I commend the Chancellor on increasing the headroom on her stability rule. The markets were looking for reaffirmation that the Government are serious about meeting their targets, and they got their answer. Bond yields fell yesterday, meaning the cost of borrowing fell too. Coupled with the inflation figures last week, the case for another cut in interest rates looks stronger than ever. If the story of this Parliament is interest rates falling and lower mortgage repayments, then the story of yesterday’s Budget was one that coupled stability with fairness.
Removing the two-child limit was morally and economically the right choice. I spoke a moment ago about the relatively small cost of this measure to the Exchequer in the context of welfare spending, but in practice we are talking about £17.25, a very modest amount to many people, but a sum that will be transformative to the families currently living below the poverty line.

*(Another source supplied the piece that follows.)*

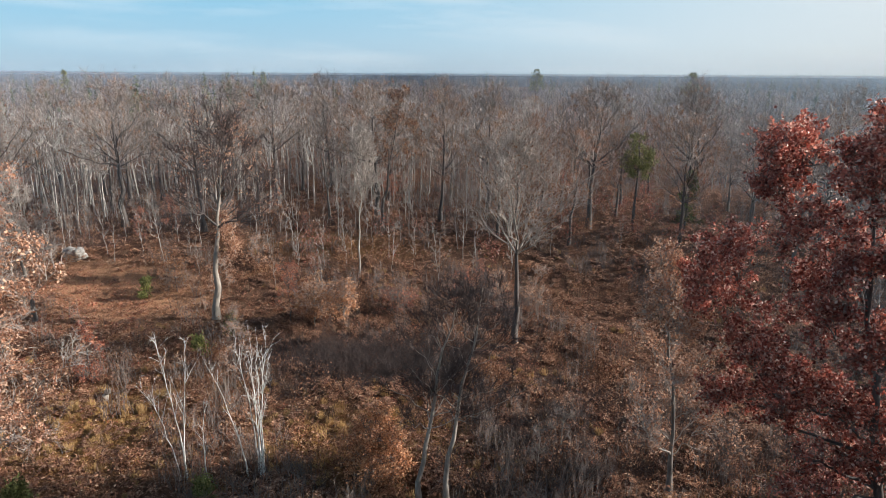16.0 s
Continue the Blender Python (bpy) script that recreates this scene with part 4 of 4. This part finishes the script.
cover("dark_thicket", "dense purple-brown leafless thicket, coloured darker for tree shade", "shrub", dim_twigs, THICKET, shade_spots, rng, (0.5, 1.0))
cover("dry_brush", "fine dry brush and dead stalks among the bracken", "grass", [grass_kind(rng, 15, 0.85) for _ in range(6)], BRUSH,
      bare_ground(np.concatenate([ring_spots(rng, 1900, 22, 60, -104, 95), ring_spots(rng, 2000, 58, 110, -104, 95)])), rng, (0.5, 1.5))
cover("tussocks", "tufts of dry straw-coloured grass", "grass", [grass_kind(rng, 60, 0.58) for _ in range(4)], STRAW,
      np.concatenate([patchy(rng, ring_spots(rng, 900, 22, 75, -30, 85), 5.0, 0.7, 2.0), np.stack([rng.normal(-9.5, 4, 260), rng.normal(29.5, 2.2, 260)], -1), np.stack([rng.normal(-25.5, 3, 130), rng.normal(27.6, 3, 130)], -1)]), rng, (0.6, 1.2))
bush_kinds = [leaf_bush(rng, 200, 1.0, 1.2, 0.125) for _ in range(4)]
cover("red_scrub", "low oak scrub with dull red leaves", "shrub", bush_kinds, RED_LEAF, patchy(rng, ring_spots(rng, 1300, 22, 90, -104, -24), 4.0, 0.1), rng, (0.6, 1.4))
cover("brown_scrub", "low scrub with brown curled leaves", "shrub", bush_kinds, BROWN_LEAF, patchy(rng, bare_ground(ring_spots(rng, 2200, 22, 90, -100, 92)), 4.0, 0.5, 1.0), rng, (0.5, 1.1))
mounds = [leaf_bush(rng, 130, 0.75, 0.8, 0.11) for _ in range(5)]
cover("bracken_mounds", "low tangled mounds of reddish-brown bracken and leaves", "fern", mounds, FERN, bare_ground(np.concatenate([ring_spots(rng, 420, 25, 62, -32, 14), ring_spots(rng, 260, 28, 66, 14, 50)])), rng, (0.6, 1.5))
cover("fallen_leaves", "fallen orange oak leaves strewn over the ground", "leaves", [leaves(rng, rng.normal(0, 1, (40, 3)) * (0.8, 0.8, 0.02) + (0, 0, 0.06), 0.14) for _ in range(4)], RUST_LEAF,
      np.concatenate([np.stack([rng.normal(-43, 8, 700), rng.normal(33, 11, 700)], -1), ring_spots(rng, 500, 22, 60, -100, 92)]), rng, (0.8, 1.3))

under = np.concatenate([ring_spots(rng, 900, 1, 23), ring_spots(rng, 1500, 20, 52, 92, 262)])
cover("bracken_below", "dead brown bracken on the forest floor", "fern", fern_far, FERN, under, rng, (0.5, 1.1))
cover("thicket_below", "leafless grey brush on the forest floor", "shrub", twigs_a, SHRUB_TWIG, patchy(rng, np.concatenate([ring_spots(rng, 150, 2, 23), ring_spots(rng, 500, 20, 60, 92, 262)]), 6.0, 0.1), rng, (0.4, 1.0))
small_tufts = [fern_kind(rng, 5, 4, 0.42) for _ in range(6)]
tuft_spots = np.concatenate([ring_spots(rng, 2600, 24, 66, 22, 72), ring_spots(rng, 2400, 26, 76, 36, 76), ring_spots(rng, 1500, 24, 60, -100, 22)])
cover("low_bracken", "low broken bracken and leaf tufts over the litter", "fern", small_tufts, FERN, tuft_spots, rng, (0.6, 1.4))

# understory of the woods: saplings and brush too many to count
brush = [twig_kind(rng, 9, 4.2, 0.7) for _ in range(6)]
cover("understory", "grey brush and saplings filling the woods", "shrub", brush, FAR_TWIG, np.concatenate([ring_spots(rng, 950, 58, 150, -102, -22), ring_spots(rng, 160, 90, 150, -22, 10), ring_spots(rng, 750, 88, 150, 5, 98), ring_spots(rng, 220, 56, 92, 52, 96)]), rng, (0.5, 1.4))
t = np.radians(rng.uniform(66, 84, 900))
r = rng.uniform(86, 200, 900)
marsh = np.stack([-np.sin(t) * r, np.cos(t) * r], -1)
marsh = marsh[np.hypot((marsh[:, 0] + 149) / 15, (marsh[:, 1] - 33) / 9) > 1]
cover("marsh_brush", "grey-brown willow brush round the woodland pond", "shrub", brush, SHRUB_TWIG, marsh[:420], rng, (0.35, 0.9))
cover("marsh_grass", "pale dry sedge along the pond", "grass", [grass_kind(rng, 30, 1.3) for _ in range(3)], BRUSH, marsh[300:], rng, (0.8, 1.8))
low_leaf = [leaf_bush(rng, 230, 1.5, 2.6, 0.135) for _ in range(4)]
cover("leafy_understory", "small oaks with brown leaves under the bare trees", "shrub", low_leaf, BROWN_LEAF, np.concatenate([ring_spots(rng, 260, 60, 140, -40, 40), ring_spots(rng, 90, 60, 130, 40, 95)]), rng, (0.5, 1.5))
cover("red_understory", "small oaks with dark red leaves in the hazy woods", "shrub", low_leaf, RED_LEAF, np.concatenate([ring_spots(rng, 330, 40, 120, -102, -36), ring_spots(rng, 50, 60, 120, -36, 30)]), rng, (0.5, 1.7))

# single shrubs and young trees of the glade
def small_oak(label, x, y, h, cr, leaf, mat, lo=0.12, lobes=14, size=0.15, bark=OAK_BARK, twig=TWIG, name="young_oak"):
    one = lobed_tree(rng, dome(h, lo, cr), 0.016 * h, 1, lobes, (6, 5, 3), apart=0.36 * cr, size=(0.3 * cr + 0.1, 0.45 * cr + 0.15), leaf=leaf, leaf_size=size, keep=0.85, fine=0.007, sides=5)
    plant(name, one, bark, twig, mat, label, "tree", (x, y, float(height_at(x, y))), limbs_apart=False)


small_oak("low round oak bush thick with pinkish-brown leaves", -7.7, 25.9, 4.0, 1.9, 15000, COPPER_LEAF, 0.05, 34, 0.125)
small_oak("young oak with rusty brown leaves in the open glade", -28.9, 32.2, 4.8, 1.2, 1500, RUST_LEAF)
small_oak("low oak shrub with brown leaves at the glade's edge", -33.7, 49.5, 3.0, 1.6, 1200, BROWN_LEAF, 0.08)
small_oak("pale leafy shrub with many grey stems", -17.9, 44.0, 4.2, 2.2, 2600, COPPER_LEAF, 0.3, 16, 0.17, GREY_BARK, PALE_TWIG, "leafy_shrub")
small_oak("pale leafy shrub with reddish-brown leaves", -16.0, 45.5, 3.8, 1.9, 2000, COPPER_LEAF, 0.3, 14, 0.17, GREY_BARK, PALE_TWIG, "leafy_shrub")
small_oak("small shrub with red-brown leaves", -12.0, 48.2, 2.2, 1.9, 900, RUST_LEAF, 0.1)
small_oak("bare pale sapling standing in the bracken", 0.4, 27.9, 2.9, 0.8, 0, None, 0.3, 5, 0.1, PALE_BARK, TWIG, "sapling")
small_oak("bare forked sapling among the bracken", 1.6, 29.6, 3.4, 0.9, 0, None, 0.3, 5, 0.1, GREY_BARK, TWIG, "sapling")
small_oak("small sapling with tan leaves in the bracken", 10.2, 29.9, 3.0, 1.2, 500, PINK_LEAF, 0.2)
small_oak("low oak shrub with deep red leaves", 27.9, 3.9, 2.9, 1.5, 1500, RED_LEAF, 0.08)
small_oak("low oak shrub with dark red leaves under the bare oaks", 46.8, 16.2, 2.8, 1.6, 1200, RED_LEAF, 0.08)
small_oak("young oak with bright rust leaves beside the aspens", -65.1, -0.9, 6.5, 3.2, 2400, RUST_LEAF, 0.1, 18, 0.2)
small_oak("slim grey tree with thin branches at the path", -48.8, 27.6, 7.0, 1.6, 0, None, 0.3, 10, 0.1, GREY_BARK, PALE_TWIG, "sapling")
small_oak("thin grey sapling close to the golden oak", -33.1, 18.8, 5.4, 0.7, 0, None, 0.3, 8, 0.1, PALE_BARK, PALE_TWIG, "sapling")
for x, y, h, cr in ((-35.4, 47.6, 1.7, 1.1), (-23.9, 36.9, 1.9, 0.8), (-23.6, 41.5, 1.6, 1.1), (-15.3, 22.7, 1.1, 0.5), (-24.0, 21.2, 1.3, 0.6)):
    plant("young_pine", pine_data(rng, h, cr * 0.6, 0.1, 0.03, 0.2), OAK_BARK, TWIG, PINE_NEEDLE, "small bushy green pine growing in the bracken", "tree", (x, y, float(height_at(x, y))), limbs_apart=False)

# broken stumps and fallen boughs
for x, y, h in ((-32.0, 22.7, 1.4), (-26.8, 30.6, 0.7)):
    u = np.linspace(0, 1, 6)
    line = np.stack([0.25 * u * u, 0.1 * u, h * u - 0.1], -1)[None]
    ob = new("broken_stump")
    stem = part("trunk", tubes(line, (0.24 * (1 - 0.35 * u))[None], 9), PALE_BARK, ob, "", True)
    a = rng.uniform(0, 2 * np.pi, 14)
    rim = np.stack([0.25 + 0.13 * np.cos(a), 0.1 + 0.13 * np.sin(a), 0 * a + h - 0.25], -1)
    part("splinters", cones(rim, rim + np.stack([rng.normal(0, 0.05, 14), rng.normal(0, 0.05, 14), rng.uniform(0.2, 0.65, 14)], -1), np.full(14, 0.06)), PALE_BARK, stem)
    ob.matrix_world = pose(x, y, float(height_at(x, y)))
    tagged(ob, "broken pale tree stump with a splintered top", "stump")
for i in range(7):
    a, L = rng.uniform(0, 360), rng.uniform(1.5, 3.2)
    x, y = -39.9 + rng.normal(0, 2.4), 17 + rng.normal(0, 1.6)
    ob = new("fallen_bough")
    n = 7
    u = np.linspace(0, 1, n)
    line = np.stack([L * u, 0.25 * np.sin(u * 5 + i), 0.05 + 0.12 * np.sin(u * 3)], -1)[None]
    rad = (0.05 * (1 - 0.8 * u))[None]
    part("bough", tubes(line, rad, 6), GREY_BARK, ob, "", True)
    at, way, _, _, _ = sprout(rng, line, rad, 16, 0.2, 1.0, (25, 70))
    way[:, 2] = np.abs(way[:, 2])
    part("crown", cones(at, at + way * rng.uniform(0.4, 1.3, (16, 1)), np.full(16, 0.018)), PALE_TWIG, ob)
    ob.matrix_world = pose(x, y, float(height_at(x, y)), 0, 0, a)
    tagged(ob, "bleached fallen bough lying on the leaf litter", "bough", "fallen boughs")

# pale boulder heap at the far end of the glade
heap = new("boulder_heap")
for i in range(7):
    bm = bmesh.new()
    bmesh.ops.create_icosphere(bm, subdivisions=3, radius=0.5)
    s = Vector((rng.uniform(0.8, 1.3), rng.uniform(0.7, 1.1), rng.uniform(0.6, 0.9)))
    off = Vector((rng.uniform(-0.55, 0.55), rng.uniform(-0.4, 0.4), 0.3 + (0.45 if i > 3 else 0)))
    for v in bm.verts:
        v.co = Vector(a * b for a, b in zip(v.co * (1 + 0.35 * noise.noise(v.co * 2.2 + Vector((i * 3.1, 0, 0)))), s)) + off
    me = bpy.data.meshes.new("stone")
    bm.to_mesh(me)
    bm.free()
    me.materials.append(STONE)
    new("stone", me).parent = heap
heap.matrix_world = pose(-50.1, 56.8, float(height_at(-50.1, 56.8))) @ Matrix.Diagonal((1.5, 1.4, 1.3, 1))
tagged(heap, "heap of pale grey weathered stones on the leaf litter", "rocks")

On the cost of living, the Budget set out a series of decisions that will help the day-to-day lives of ordinary people in Welwyn Hatfield and across the country: the bus cap maintained, train fares frozen for the first time in 30 years, prescription charges held steady, and a major intervention on energy bills that will see them fall universally by around £150 next year, in addition to the warm homes payment this winter, which will benefit at least 10,000 people in Welwyn Hatfield and 2.7 million across the country.
The economic fundamentals are challenging. In these circumstances, it is an even more significant achievement by this Labour Government to meet the fiscal rules, to calm the gilt markets, to provide extra support on the cost of living and to drive down child poverty. This Budget is responsible and fair, and it sets a foundation on which to build in the future.